**What the task requires:** Copy down all of the data underneath, exactly as shown.

◆ ◆ ◆ ◆ ◆

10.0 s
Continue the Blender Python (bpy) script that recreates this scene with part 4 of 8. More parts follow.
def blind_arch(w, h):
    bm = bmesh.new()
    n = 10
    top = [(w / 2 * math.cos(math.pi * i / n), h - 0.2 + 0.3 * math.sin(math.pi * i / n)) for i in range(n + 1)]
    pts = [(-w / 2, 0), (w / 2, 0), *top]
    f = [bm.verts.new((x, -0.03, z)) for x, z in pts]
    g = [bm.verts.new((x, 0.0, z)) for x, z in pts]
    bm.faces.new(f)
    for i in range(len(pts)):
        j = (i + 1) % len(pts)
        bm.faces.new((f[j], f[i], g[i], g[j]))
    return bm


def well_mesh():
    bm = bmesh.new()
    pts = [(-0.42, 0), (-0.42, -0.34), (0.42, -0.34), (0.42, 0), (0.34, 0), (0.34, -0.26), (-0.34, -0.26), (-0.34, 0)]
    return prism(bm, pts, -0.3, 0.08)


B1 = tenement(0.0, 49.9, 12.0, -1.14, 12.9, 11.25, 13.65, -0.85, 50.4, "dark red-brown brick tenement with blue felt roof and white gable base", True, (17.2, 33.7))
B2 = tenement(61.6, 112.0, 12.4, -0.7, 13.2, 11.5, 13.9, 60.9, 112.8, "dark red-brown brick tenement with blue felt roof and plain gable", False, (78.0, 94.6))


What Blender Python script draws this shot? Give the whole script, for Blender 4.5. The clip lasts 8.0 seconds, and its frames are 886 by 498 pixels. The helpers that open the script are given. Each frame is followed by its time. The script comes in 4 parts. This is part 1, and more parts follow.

◆ ◆ ◆ ◆ ◆

**Solution:**
10.0 s
Continue the Blender Python (bpy) script that recreates this scene with part 4 of 8. More parts follow.
def blind_arch(w, h):
    bm = bmesh.new()
    n = 10
    top = [(w / 2 * math.cos(math.pi * i / n), h - 0.2 + 0.3 * math.sin(math.pi * i / n)) for i in range(n + 1)]
    pts = [(-w / 2, 0), (w / 2, 0), *top]
    f = [bm.verts.new((x, -0.03, z)) for x, z in pts]
    g = [bm.verts.new((x, 0.0, z)) for x, z in pts]
    bm.faces.new(f)
    for i in range(len(pts)):
        j = (i + 1) % len(pts)
        bm.faces.new((f[j], f[i], g[i], g[j]))
    return bm


def well_mesh():
    bm = bmesh.new()
    pts = [(-0.42, 0), (-0.42, -0.34), (0.42, -0.34), (0.42, 0), (0.34, 0), (0.34, -0.26), (-0.34, -0.26), (-0.34, 0)]
    return prism(bm, pts, -0.3, 0.08)


B1 = tenement(0.0, 49.9, 12.0, -1.14, 12.9, 11.25, 13.65, -0.85, 50.4, "dark red-brown brick tenement with blue felt roof and white gable base", True, (17.2, 33.7))
B2 = tenement(61.6, 112.0, 12.4, -0.7, 13.2, 11.5, 13.9, 60.9, 112.8, "dark red-brown brick tenement with blue felt roof and plain gable", False, (78.0, 94.6))


What Blender Python script draws this shot? Give the whole script, for Blender 4.5. The clip lasts 8.0 seconds, and its frames are 886 by 498 pixels. The helpers that open the script are given. Each frame is followed by its time. The script comes in 4 parts. This is part 1, and more parts follow.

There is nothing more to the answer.